Monday, 16 May 2011

VAT Changes in Ireland For Hospitality Sector

Whilst many in the marketing of Scottish tourism seemed to have dismissed the threat of Ireland as competition we are not so sure. Even though Jedward failed to bring the Eurovision Song Contest back to Ireland for 2011 there are clear signs that Ireland and the operators across the island are not going to sit back and simply squeal.

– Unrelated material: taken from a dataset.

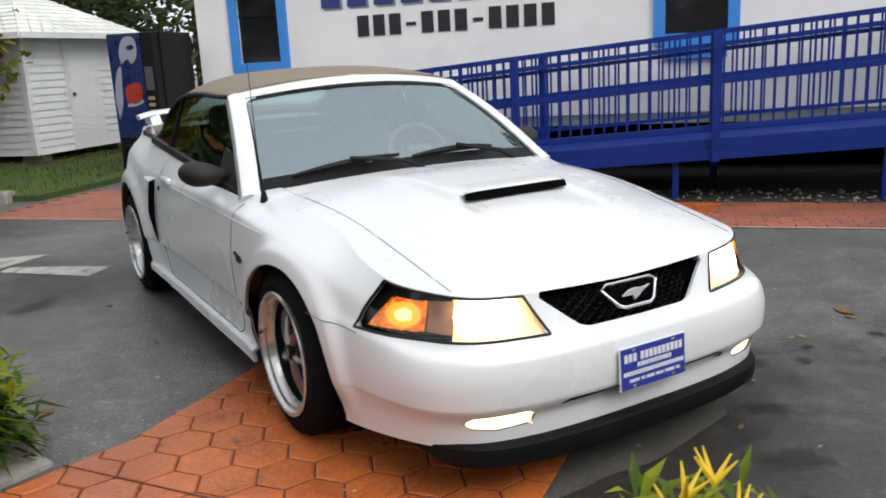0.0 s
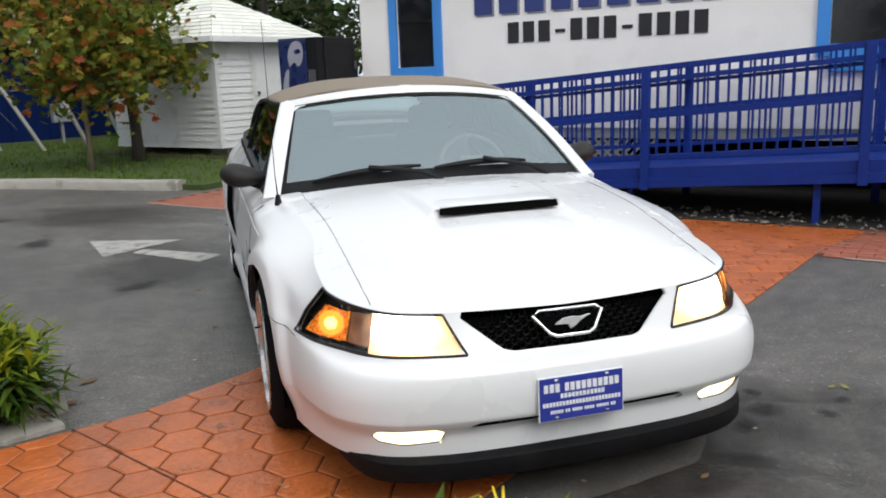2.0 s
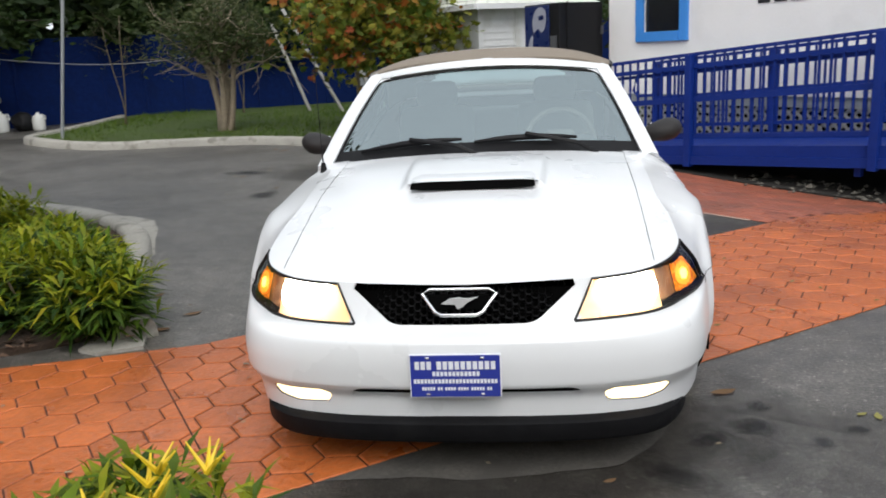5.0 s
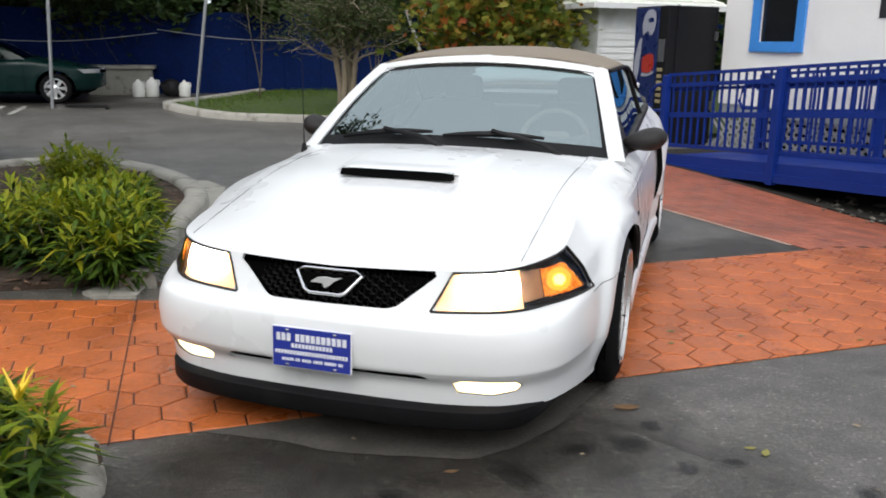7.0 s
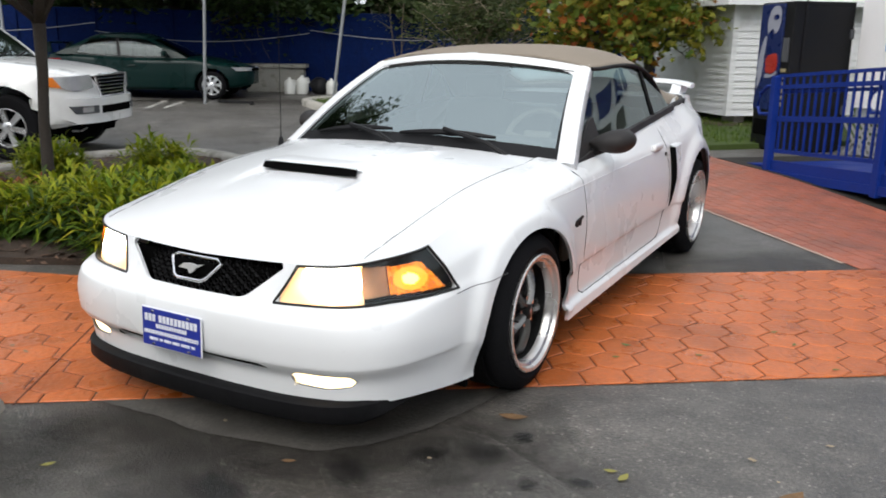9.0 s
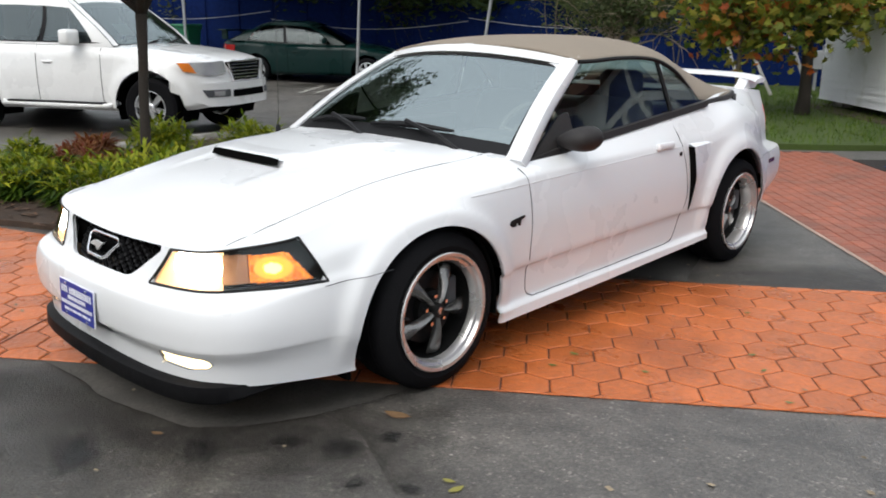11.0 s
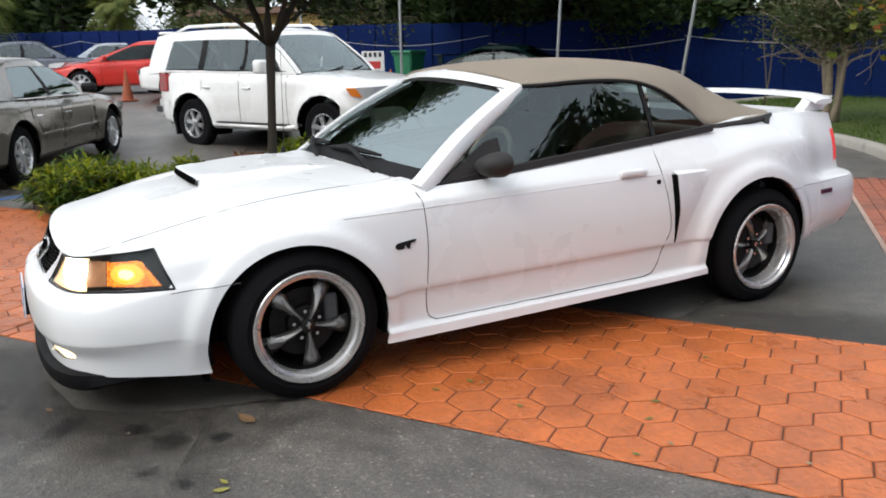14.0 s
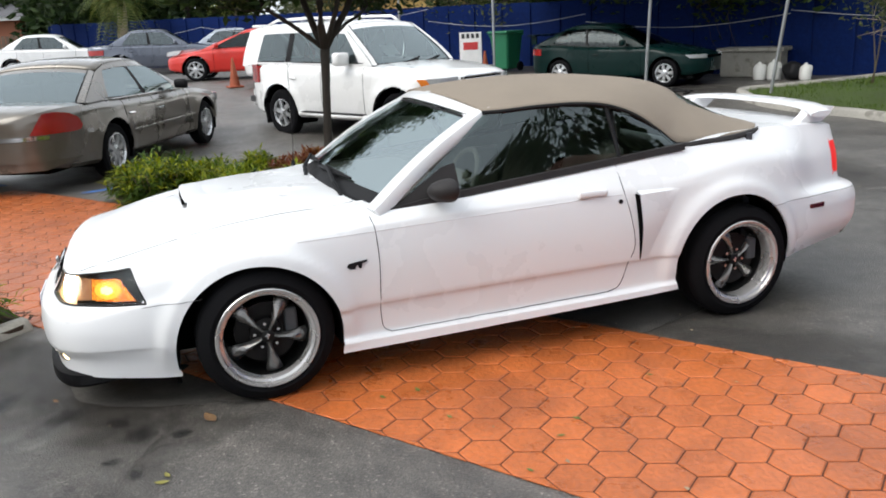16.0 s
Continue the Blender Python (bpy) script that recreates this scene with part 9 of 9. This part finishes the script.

The argument is made elsewhere in the blogs that Scotland's reliance on the stupidly named "staycation" market is flawed on a whole host of levels but if we extrapolate that Dublin and Ireland's losses in visitor numbers from the UK have been to Scotland's benefit in the past three years then the converse will inevitably be true that any future Irish gain will be rebalancing those scales away from Scotland. There is in my mind some inevitability about this swing. The Irish understand that they have to attract back their main UK market and will push hard to do so. One of the key actions their government has taken is to introduce new VAT incentives with a newly reduced rate of VAT of 9% which will be introduced with effect from 1 July.
2011. This rate applies to a specific range of services in the tourism and service industries and certain specific additional areas as follows:
  • catering and restaurant supplies, including vending machines and take-away food (excluding alcohol and soft drinks sold as part of the meal)
  • hotel lettings, including guesthouses, caravan parks, camping sites etc
  • cinemas, theatres, certain musical performances, museums, art gallery exhibitions
  • fairgrounds or amusement park services
  • facilities for taking part in sporting activities including green fees charged for golf and subscriptions charged by non-member-owned golf clubs
  • printed matter e.g. newspapers, brochures, leaflets, programmes, maps, catalogues, printed music (excluding books)
  • hairdressing services
Most of these activities are labour intensive and the move is designed to encourage activity in these sectors by lowering the cost of business. It remains to be seen if the savings will be passed onto the final consumer but the incentive is clearly mapped out and a differential of 11% between our hospitality VAT rate and the Irish is a large chunk in Euro terms. Add that to any strengthening in the pound over the coming months and many of the "benefits" that Scottish tourism has now taken for granted over the past few years will be instantly eroded. A shift in currency and the VAT regulations could see Scotland be maybe 20% more expensive in the autumn than it is currently product for product?

That is just one of the reasons why we have to be very very careful about a reliance on our domestic marketplaces and a lot of small businesses across Scotland are feeling some of those ripples already.